United Way spokespersons aren’t eager to respond to the issue Davis raises, emphasizing instead the growing funds available for basic social and health services in each of the last three years’ campaigns. But under persistent questioning, an answer emerges, a perfectly straightforward one, but it’s apparent why it doesn’t feature prominently in the publicity materials of a group as marketing-oriented as United Way. Designation, it turns out, is a kind of bait: Offering to handle wealthy givers’ donations to arts, education, and scientific research is a way to get United Way’s fundraisers through the door.

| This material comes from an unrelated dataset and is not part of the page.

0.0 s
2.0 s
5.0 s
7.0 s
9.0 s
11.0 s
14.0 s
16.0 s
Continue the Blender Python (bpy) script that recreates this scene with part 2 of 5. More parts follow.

Once there, and in rapport with their prey, they take advantage of the opportunity by raising the possibility of additional giving—for the less glamorous community health and human services needs that have grown exponentially as government at all levels has retreated from the field.

“The Great Society is going away,” says Mathias flatly. “In the past, not just the Kennedy and Johnson eras but all the way back to Social Security, the tradition was that government took care of basic needs—food/shelter/clothing. That’s over. Now the greatest proportion of what we fund in United Way is basic needs: just keeping people alive for another day.”

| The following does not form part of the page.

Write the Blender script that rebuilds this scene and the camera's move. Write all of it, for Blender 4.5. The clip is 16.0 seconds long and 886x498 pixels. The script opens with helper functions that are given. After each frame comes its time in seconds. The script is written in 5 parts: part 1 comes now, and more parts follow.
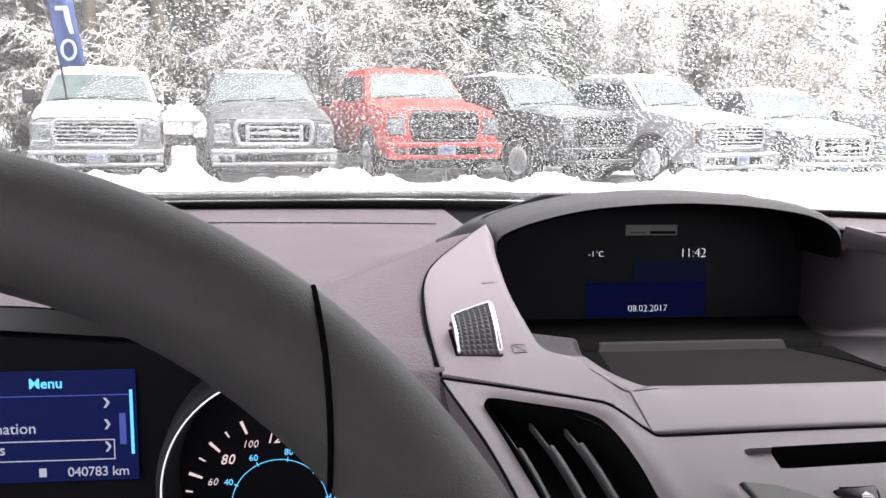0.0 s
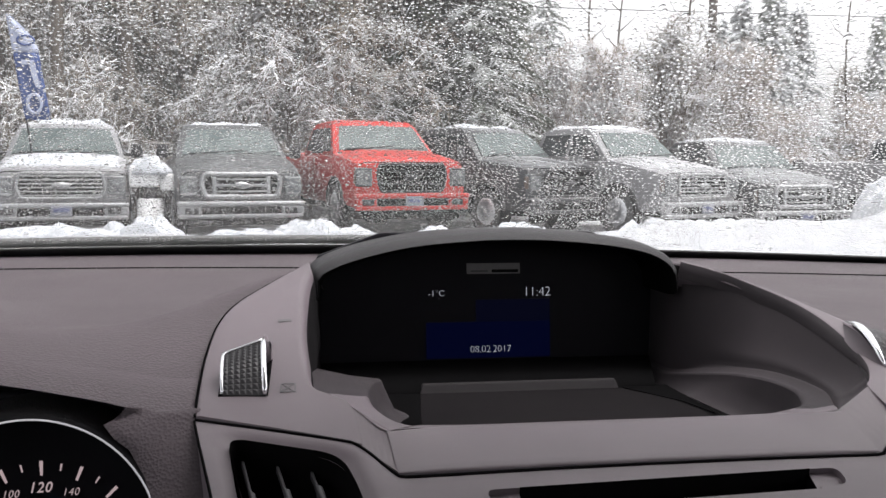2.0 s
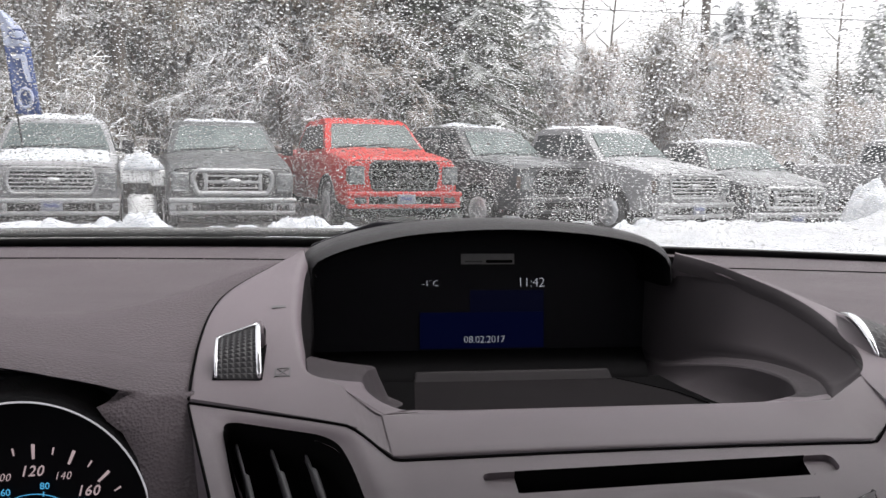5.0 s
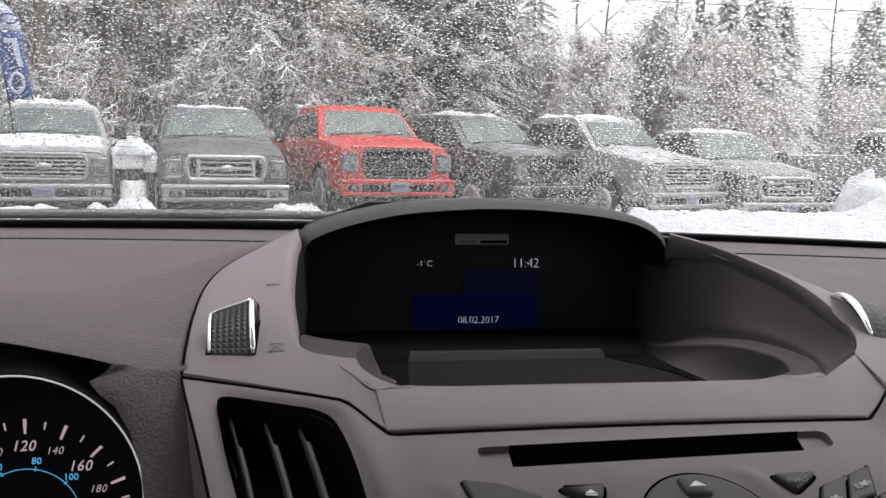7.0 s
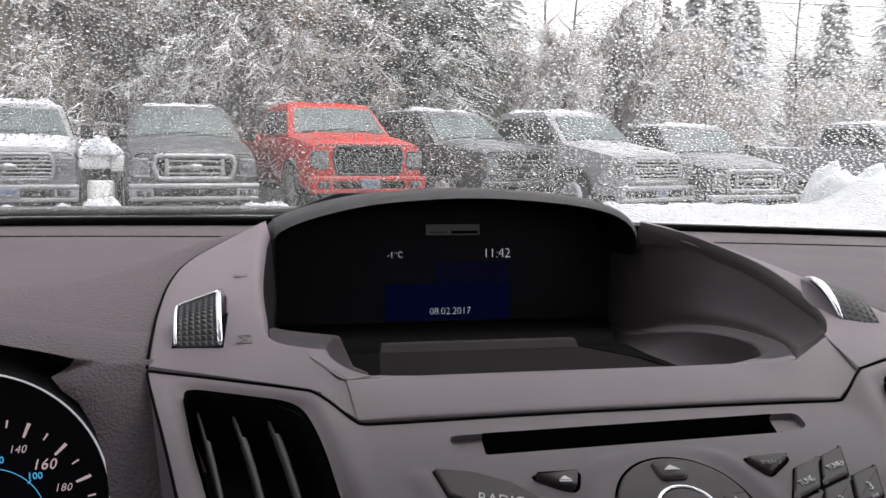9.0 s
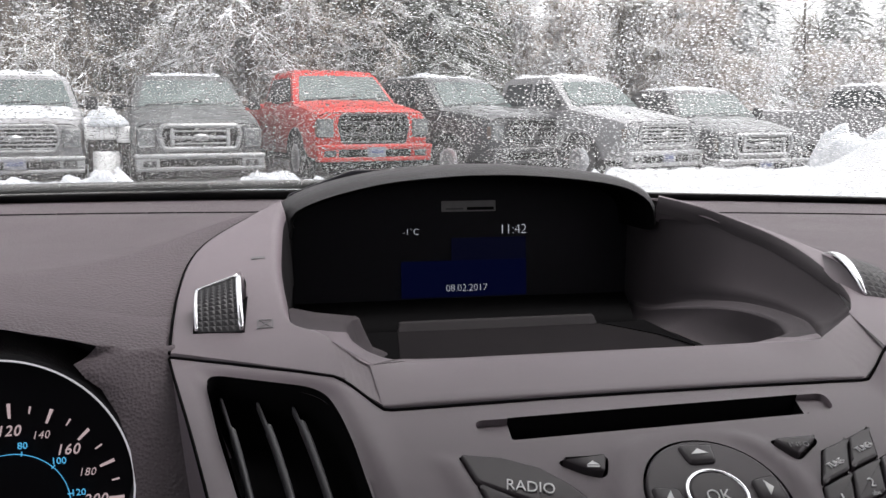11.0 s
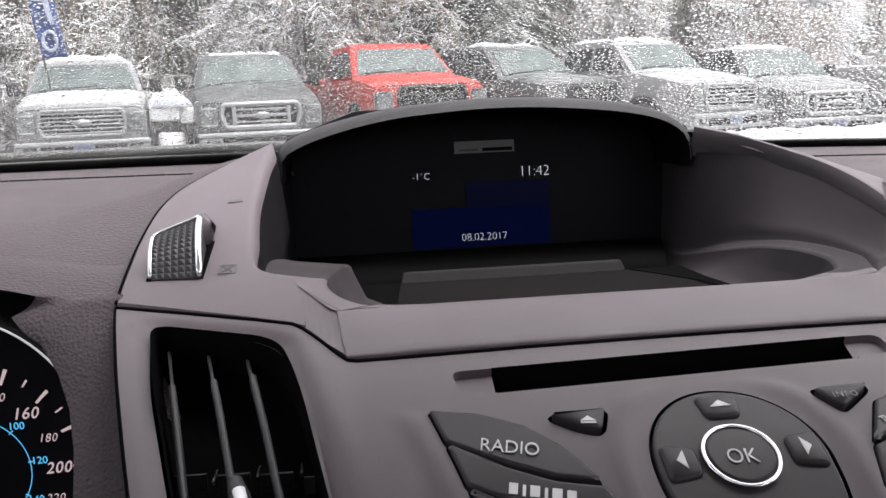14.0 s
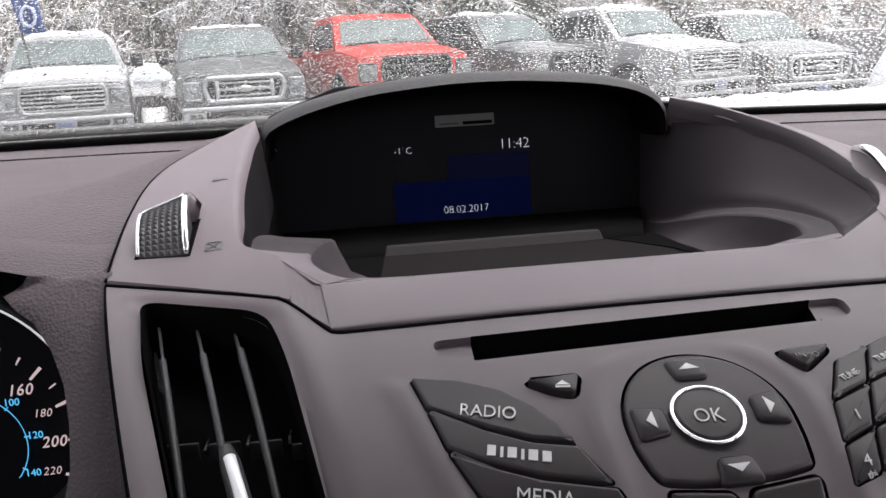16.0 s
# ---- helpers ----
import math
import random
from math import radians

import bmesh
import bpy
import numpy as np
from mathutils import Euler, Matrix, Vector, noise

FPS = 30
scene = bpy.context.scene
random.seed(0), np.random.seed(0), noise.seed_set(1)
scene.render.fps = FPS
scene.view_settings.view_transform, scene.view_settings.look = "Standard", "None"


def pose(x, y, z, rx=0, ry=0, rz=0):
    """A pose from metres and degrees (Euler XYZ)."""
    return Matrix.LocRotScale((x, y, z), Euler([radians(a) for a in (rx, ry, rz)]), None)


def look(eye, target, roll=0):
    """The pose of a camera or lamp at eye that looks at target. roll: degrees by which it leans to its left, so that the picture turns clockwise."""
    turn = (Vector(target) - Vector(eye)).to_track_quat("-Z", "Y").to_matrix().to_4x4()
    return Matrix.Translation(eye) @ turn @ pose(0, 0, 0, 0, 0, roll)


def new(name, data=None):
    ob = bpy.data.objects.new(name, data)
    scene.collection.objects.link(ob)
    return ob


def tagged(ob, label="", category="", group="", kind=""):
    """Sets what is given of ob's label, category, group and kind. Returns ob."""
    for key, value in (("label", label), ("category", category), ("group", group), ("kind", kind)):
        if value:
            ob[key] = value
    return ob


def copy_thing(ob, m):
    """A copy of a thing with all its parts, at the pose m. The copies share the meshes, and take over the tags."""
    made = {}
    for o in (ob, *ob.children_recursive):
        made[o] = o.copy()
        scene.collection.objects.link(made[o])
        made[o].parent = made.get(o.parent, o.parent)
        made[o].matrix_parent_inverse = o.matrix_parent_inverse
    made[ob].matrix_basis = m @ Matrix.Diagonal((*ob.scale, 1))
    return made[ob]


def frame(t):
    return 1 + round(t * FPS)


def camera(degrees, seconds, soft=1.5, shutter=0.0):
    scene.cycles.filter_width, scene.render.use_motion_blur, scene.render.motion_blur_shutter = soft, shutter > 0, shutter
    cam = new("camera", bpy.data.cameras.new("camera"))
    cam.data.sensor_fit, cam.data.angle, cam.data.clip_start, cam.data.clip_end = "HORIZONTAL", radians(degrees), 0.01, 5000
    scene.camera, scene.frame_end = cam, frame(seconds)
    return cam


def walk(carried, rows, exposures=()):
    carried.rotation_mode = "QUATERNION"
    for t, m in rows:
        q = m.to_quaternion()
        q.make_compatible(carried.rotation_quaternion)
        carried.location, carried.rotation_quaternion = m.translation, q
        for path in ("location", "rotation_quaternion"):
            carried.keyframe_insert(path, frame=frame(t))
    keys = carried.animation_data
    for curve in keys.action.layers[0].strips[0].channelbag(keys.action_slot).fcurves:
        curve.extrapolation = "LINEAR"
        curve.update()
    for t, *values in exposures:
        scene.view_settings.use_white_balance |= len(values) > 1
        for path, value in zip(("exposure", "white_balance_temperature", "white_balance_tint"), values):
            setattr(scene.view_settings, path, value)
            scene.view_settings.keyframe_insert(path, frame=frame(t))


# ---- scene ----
cam = camera(52.3, 16.0)
PATH = [
    (0, (-0.27, -0.705, 1.139), (-0.049, 1.261, 0.849), 0.5),
    (0.5, (-0.199, -0.729, 1.14), (0.098, 1.235, 0.905), -0.1),
    (1, (-0.165, -0.715, 1.13), (0.142, 1.248, 0.904), -0.1),
    (1.5, (-0.151, -0.701, 1.128), (0.121, 1.271, 0.928), -0.3),
    (2, (-0.159, -0.701, 1.128), (0.118, 1.272, 0.951), 0.2),
    (2.5, (-0.163, -0.705, 1.13), (0.117, 1.269, 0.968), 0.4),
    (3, (-0.16, -0.703, 1.128), (0.132, 1.269, 0.965), 0.4),
    (3.5, (-0.158, -0.701, 1.124), (0.142, 1.269, 0.951), 0.4),
    (6, (-0.163, -0.7, 1.117), (0.136, 1.269, 0.933), 1.1),
    (6.5, (-0.163, -0.697, 1.113), (0.146, 1.27, 0.92), 1.2),
    (7, (-0.162, -0.699, 1.114), (0.149, 1.266, 0.91), 1.1),
    (7.5, (-0.163, -0.698, 1.11), (0.157, 1.264, 0.892), 0.9),
    (8, (-0.161, -0.696, 1.11), (0.176, 1.263, 0.891), 1.1),
    (8.5, (-0.161, -0.694, 1.106), (0.197, 1.262, 0.889), 1.1),
    (9, (-0.16, -0.694, 1.109), (0.212, 1.26, 0.898), 0.5),
    (11.5, (-0.167, -0.683, 1.116), (0.169, 1.265, 0.817), -0.7),
    (12, (-0.163, -0.675, 1.112), (0.147, 1.277, 0.806), -1.3),
    (12.5, (-0.151, -0.661, 1.108), (0.145, 1.293, 0.798), -0.6),
    (13, (-0.135, -0.658, 1.098), (0.154, 1.298, 0.799), -0.9),
    (13.5, (-0.122, -0.646, 1.099), (0.17, 1.308, 0.786), -1.4),
    (14, (-0.121, -0.637, 1.088), (0.09, 1.323, 0.747), -2.3),
    (14.5, (-0.111, -0.644, 1.094), (0.111, 1.316, 0.76), -3.1),
    (15, (-0.106, -0.651, 1.096), (0.136, 1.304, 0.751), -4.3),
    (15.5, (-0.115, -0.65, 1.087), (0.114, 1.299, 0.7), -4.5),
    (16, (-0.119, -0.649, 1.091), (0.115, 1.295, 0.686), -3.2),
]
EXPOSURES = [(t, e + 1.25, 6500, 15) for t, e in ((0.0, 1.12), (0.3, 0.56), (0.7, 0.09), (1.2, 0.0), (9.0, 0.0), (11.5, 0.18), (13.0, 0.28), (14.0, 0.40), (15.0, 0.62), (16.0, 0.50))]
walk(cam, [(t, look(eye, target, roll)) for t, eye, target, roll in PATH], EXPOSURES)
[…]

Behind the clouds of motivational, marketing, and business school jargon they emit, United Way personnel like Mathias seem to share a pessimistic view of the chances that government’s retreat from the needs of the poor will be reversed in the foreseeable future and a conviction that the only way to bridge the need gap today is to persuade the smaller, ever-wealthier top tier of society to share its fortunes with those less fortunate. In a way, it’s as if the 20th century never happened; we’re back to the time of the robber barons, an era of incredible riches, stupefying consumptive display, and massive charity to salve the raw wounds the process produces.

But as United Way’s dependence on massive benefactions from the wealthiest of the wealthy continues to grow, as instanced by the Gateses’ huge gift last month, one can’t help wondering, too, if United Way’s “realism” in going where the money is to finance its mission isn’t a disturbing sign that our society has accepted the distortions of the “New Economy” a little too quickly—taking the growing gulf between superrich and endemically poor as an unfortunate but inevitable by-product of economic life. The campaigners who inveighed against the robber barons a century ago didn’t give up so easily. The “social safety net” we enjoy today, albeit a shredded one, is the legacy of their efforts. In that light, the renaissance of the United Way is as much an index of despair as a cause for celebration.